Educating our ‘village’ about the infertility journey
If you’ve ever been part of a dinner party of six, the odds are someone at the table has been, or will be, touched by infertility, according to a new study from the World Health Organization.
Infertility doesn’t discriminate. It can affect you whether you’re a man or woman, single or married, or part of a heterosexual or same-sex couple.
During National Infertility Awareness Week, two Clorox teammates are sharing their own stories in hopes that their experience can shed more light on this condition and provide encouragement to those who are facing similar challenges.
Q: Tell me a little bit about your personal journey that led you to seek fertility treatment.

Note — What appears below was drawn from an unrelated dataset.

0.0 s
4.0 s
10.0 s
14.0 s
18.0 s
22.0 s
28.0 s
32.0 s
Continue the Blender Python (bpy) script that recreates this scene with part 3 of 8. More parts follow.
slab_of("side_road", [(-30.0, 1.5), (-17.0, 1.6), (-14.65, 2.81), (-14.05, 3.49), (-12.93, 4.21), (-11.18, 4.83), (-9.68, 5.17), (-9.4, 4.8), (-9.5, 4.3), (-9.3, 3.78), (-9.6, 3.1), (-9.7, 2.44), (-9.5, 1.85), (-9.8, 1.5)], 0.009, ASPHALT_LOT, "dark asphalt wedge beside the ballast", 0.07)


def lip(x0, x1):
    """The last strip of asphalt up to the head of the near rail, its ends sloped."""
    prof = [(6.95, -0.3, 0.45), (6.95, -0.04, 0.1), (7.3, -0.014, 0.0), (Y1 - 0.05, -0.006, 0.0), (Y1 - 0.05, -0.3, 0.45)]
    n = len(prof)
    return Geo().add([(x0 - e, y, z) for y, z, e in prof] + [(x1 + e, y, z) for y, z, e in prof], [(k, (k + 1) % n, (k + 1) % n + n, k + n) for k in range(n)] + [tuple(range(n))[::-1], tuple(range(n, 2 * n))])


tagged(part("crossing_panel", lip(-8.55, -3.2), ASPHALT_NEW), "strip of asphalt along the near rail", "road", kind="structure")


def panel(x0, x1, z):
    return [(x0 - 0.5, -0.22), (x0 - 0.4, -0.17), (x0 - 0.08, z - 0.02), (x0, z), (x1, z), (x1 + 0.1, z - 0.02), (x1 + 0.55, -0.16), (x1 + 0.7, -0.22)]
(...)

Elizabeth: One of my friends who was in her very early 30s, the same age as me, was having difficulty conceiving. She was diagnosed with diminished ovarian reserve, which means she actually was about out of eggs. I decided because of her experience to go and get my own fertility tested. The doctor said that if I wanted more than one child, I didn’t really have time to waste. I always wanted kids, so I just decided: Why wait any longer?

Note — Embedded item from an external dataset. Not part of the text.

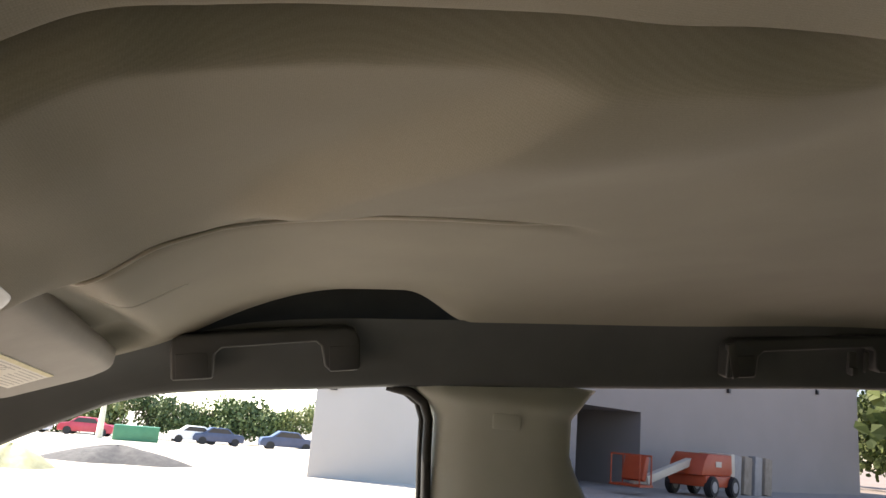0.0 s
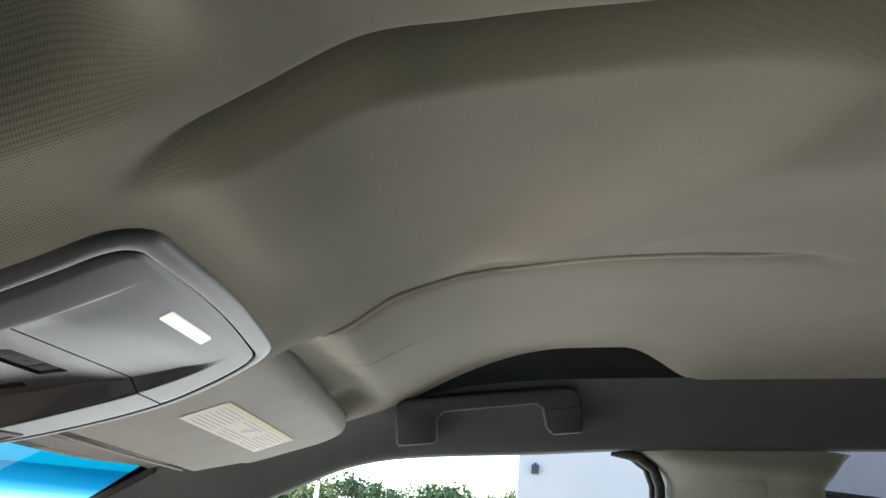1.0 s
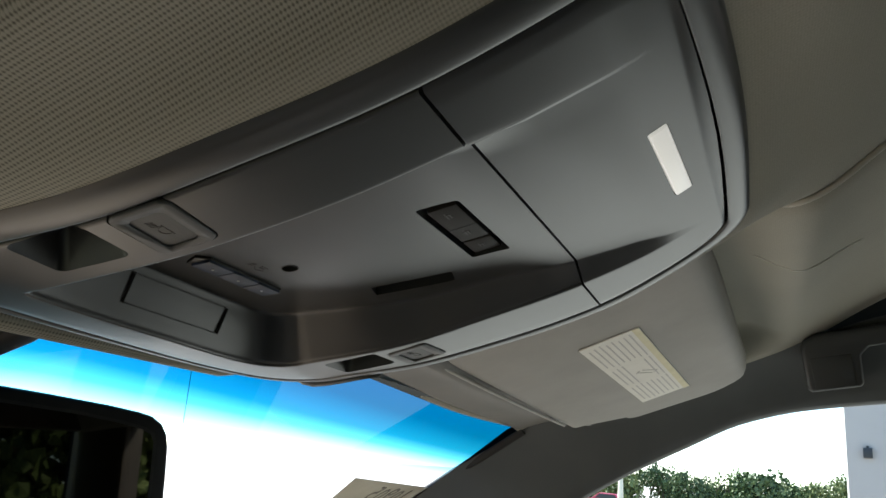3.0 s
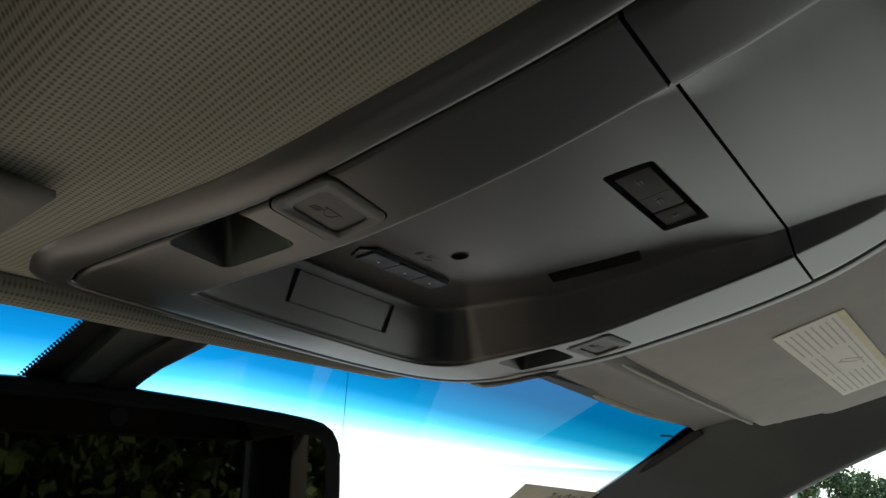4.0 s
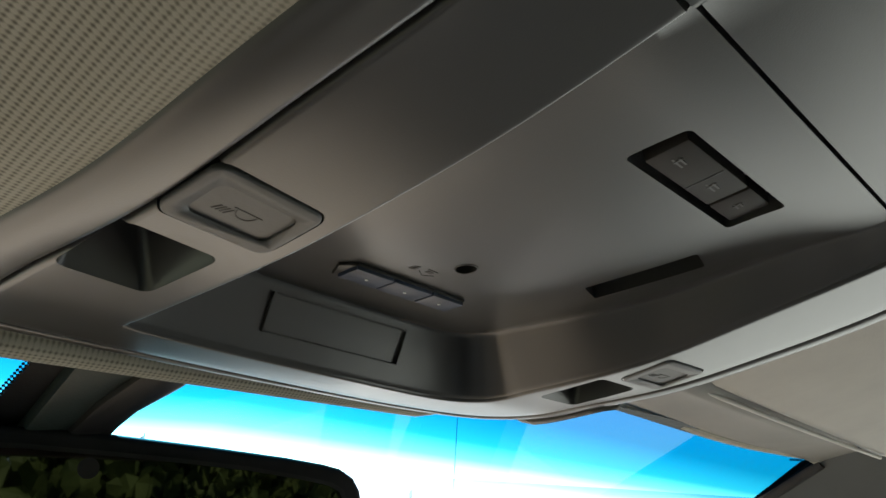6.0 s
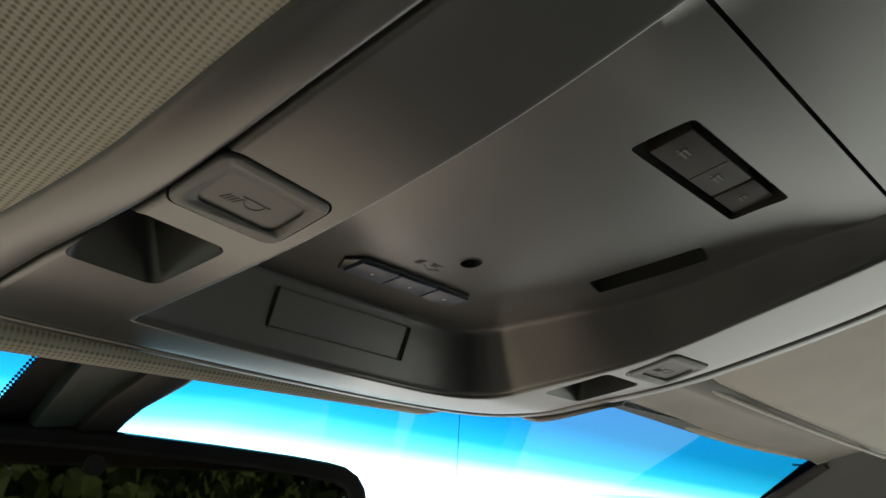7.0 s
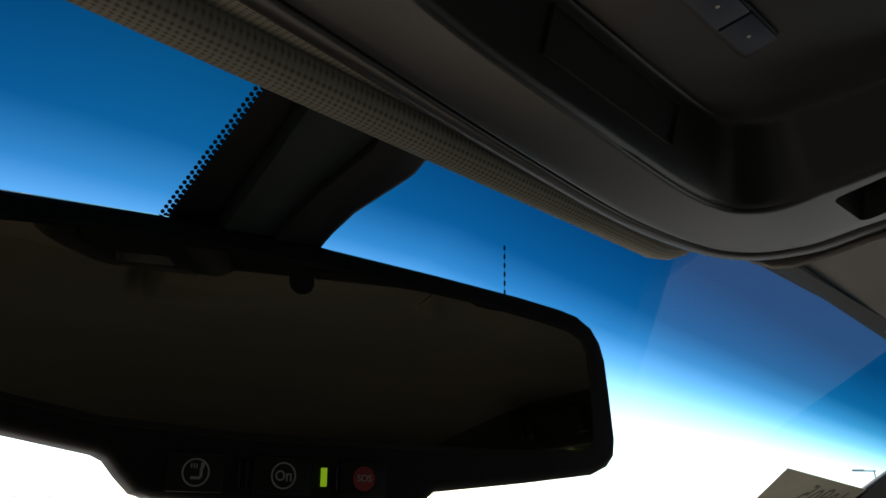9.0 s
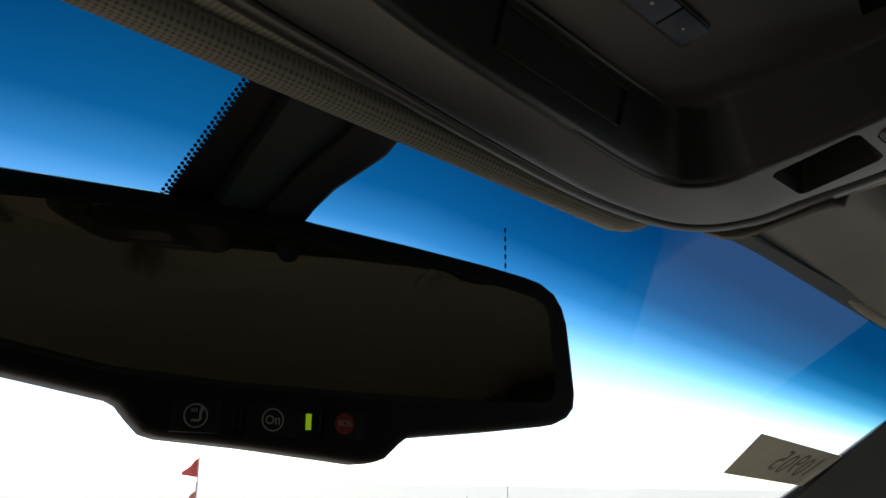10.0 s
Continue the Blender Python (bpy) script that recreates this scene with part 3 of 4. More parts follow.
def front_panel():
    rows, n, v0 = 60, 110, SEAM + .0005
    gap = u_line(gap_left, gap_front, gap_right, v0, rows, n)
    rim = u_line(ridge_left, rim_front, rim_right, v0, rows, n)
    crease = u_line(lambda v: ridge_left(v) + .0015 + .0045 * step((v - .26) / .08), crease_front, crease_right, v0, rows, n)
    vs = np.linspace(v0, FRONT, rows)
    spine = [(0.0, float(v)) for v in vs[:-1]] + [(0.0, FRONT)] * n + [(0.0, float(v)) for v in vs[::-1][1:]]
    lines, zs = [], []
    for t, dz in EDGE:
        line = mix(gap, rim, t)
        lines.append(line), zs.append([console_face(x, y) + dz for x, y in line])
    for t, dz in ((.2, 0), (.4, 0), (.6, 0), (.8, 0), (.93, 0), (.965, 0), (.980, .0001), (.991, .0004)):
        line = mix(gap, rim, t)
        lines.append(line), zs.append([console_face(x, y) + dz for x, y in line])
    for t, q in WALL:
        line = mix(rim, crease, t)
        lines.append(line)
        zs.append([(float(console_face(*a)) + .0010) * (1 - q) + float(channel_face(*b)) * q for a, b in zip(rim, crease)])
    for t in (.1, .3, .5, .7, .85, 1):
        line = mix(crease, spine, t)
        lines.append(line), zs.append([channel_face(x, y) for x, y in line])
    return console_strip(lines, zs, "front_panel", "grey front panel with a deep middle channel")


def rear_panel():
    v1 = SEAM - .0005
    vs = list(body_vs) + list(np.linspace(body_vs[-1], v1, 34)[1:])
    lines, zs = [], []
    for v in vs:
        cut_in = rear_bend(v, REAR_V, .016)
        L, R = float(gap_left(v)) + cut_in, float(gap_right(v)) - cut_in
        A, B = float(ridge_left(v)), float(rim_right(v))
        C = min(float(crease_right(v)), B - .0015)
        deep = float(step((v - .184) / .03))
        line = [(L + (A - L) * t, 0) for t in (0, .008, .02, .05, .3, .6, .85, .965)] + [(L + (A - L) * .985, .04)] + [(A + .0022 * t, max(q, .10)) for t, q in WALL]
        line += [(A + .0022 + (C - A - .0022) * t, 1) for t in (.1, .3, .5, .7, .9)] + [(C + (B - C) * t, 1 - q) for t, q in WALL]
        line += [(B + (R - B) * t, 0) for t in (.05, .3, .6, .85, .95, .98, .992, 1)]
        row, z = [], []
        for x, q in line:
            y = float(tilt(x, v))
            if v <= REAR_V + 1e-6:
                y -= .003 * math.sin(math.pi * (x - L) / (R - L))
            e = min(x - L, R - x, (v - REAR_V) * 1.0)
            base = float(console_face(x, y))
            z.append(base + (float(channel_face(x, y)) - base) * q * deep + .0011 * max(0, 1 - e / .0016) ** 2)
            row.append((x, y))
        lines.append(row), zs.append(z)
    return console_strip(lines, zs, "rear_panel", "grey rear panel with a small lamp lens", True)


def on_console(x, y, floor=False, turn=0.0, lift=0.0):
    """A pose on the console's underside: local z points out of it, local x to the passenger's side."""
    f = channel_face if floor else console_face
    dx, dy = float(f(x + .002, y) - f(x - .002, y)) / .004, float(f(x, y + .002) - f(x, y - .002)) / .004
    nn = Vector((dx, dy, -1)).normalized()
    xa = (Vector((1, 0, 0)) - nn * nn.x).normalized()
    m = Matrix((xa, nn.cross(xa), nn)).transposed().to_4x4()
    return Matrix.Translation(Vector((x, y, float(f(x, y)))) + nn * lift) @ m @ pose(0, 0, 0, 0, 0, turn)


def tapered_bm(w, h, r, depth, k, m, push=(0, 0)):
    """A rounded pit: full size at z = .004, drawn in to k of its size at -depth."""
    bm = bmesh.new()
    a = rounded(w, h, r, 5)
    rings = [[bm.verts.new((x * q + push[0] * (1 - u), y * q + push[1] * (1 - u), z)) for x, y in a] for q, u, z in ((1, 1, .004), (1, 1, 0), (.97, .95, -.0012), (k, 0, -depth))]
    for p, q in zip(rings, rings[1:]):
        for i in range(len(a)):
            bm.faces.new((p[i], p[(i + 1) % len(a)], q[(i + 1) % len(a)], q[i]))
    bm.faces.new(rings[0])
    bm.faces.new(rings[-1][::-1])
    bmesh.ops.recalc_face_normals(bm, faces=bm.faces)
    bm.transform(m)
    return bm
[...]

Cindy: My husband and I had been married for a long time when we started trying. We tried for over a year, and it didn’t work, so I decided to get a fertility consultation. I started on a few treatments, and my doctor was surprised they didn’t work because everything else looked fine. He put in a referral for my husband to get tested, and we found out that due to his work environment he had a very low sperm count. There was a less than 1% chance of us conceiving naturally. Our only option was IVF.
“A lot of people grieve doing IVF — that my body’s not able to do this. We want to make sure that people know they’re not by themselves.”
Elizabeth
Q: Is this something you shared with others or held closer?
Elizabeth: I wasn’t writing it all over my Facebook or shouting it from the rooftops, but people in my daily life knew what I as doing. And it actually felt pretty helpful because I would talk to somebody and be like, “Ooh, hold on. I need to go do an injection real quick.” And then some would share with me, “I did IVF too.” It was really cool that they felt like they could open up because I shared.
Cindy: My experience is very similar. I was pretty open about our egg retrieval within my friends and family circle. We had been married at this point for close to 10 years. Everyone was asking, “When are you having a baby?” It just felt normal to say we have to do IVF. I wasn’t as open about the transfer because I was scared to have to later say it didn’t work or I lost the baby. But when we told them that we had transferred, it had stuck and I was already 12 weeks’ pregnant, it was the best news ever.
Q: Now that the company is offering benefits for fertility treatment, how has that changed your feelings about the challenges you’ve faced?
Elizabeth: The first round of IVF was all out of pocket, and it was a lot of money, so it adds that financial pressure about the first egg retrieval or transfer not working and the thought that I’ll have to pay for another. Even though you have savings and that’s really what you’re wanting, just knowing that the financial part is not pressuring you as much anymore is a good thing.
Cindy: It’s a great benefit to have, and hopefully it’s also setting a good example for other companies. We need to help those families that really want to have kids but can’t naturally. So let’s not make the financial part an issue too. It might encourage people that previously didn’t even think about going down this route knowing they have this option.
“I’m proud of my journey. It was a struggle, but I’m insanely proud of how we mastered it — lots of emotions, ups and downs, and we came out on the other side happier than ever.”
Cindy
Q: Now that you’re parents, what advice would you give to someone who’s just starting this journey?
Cindy: You’re not alone in this. Find a good support system — online, at work, your friends and family, your spouse. Your little village can help you through your infertility journey. For me, what has helped is just being open and honest about it. You’ll be surprised about how positive the feedback is.
Elizabeth: Get your fertility tested. Or to Cindy’s point, yours and your husband’s. You can’t make a decision with information you don’t know. It wasn’t so much like lighting a fire under me as it was like lighting a fire in me. I felt like, okay, now’s the right time and I’m excited for it to be now.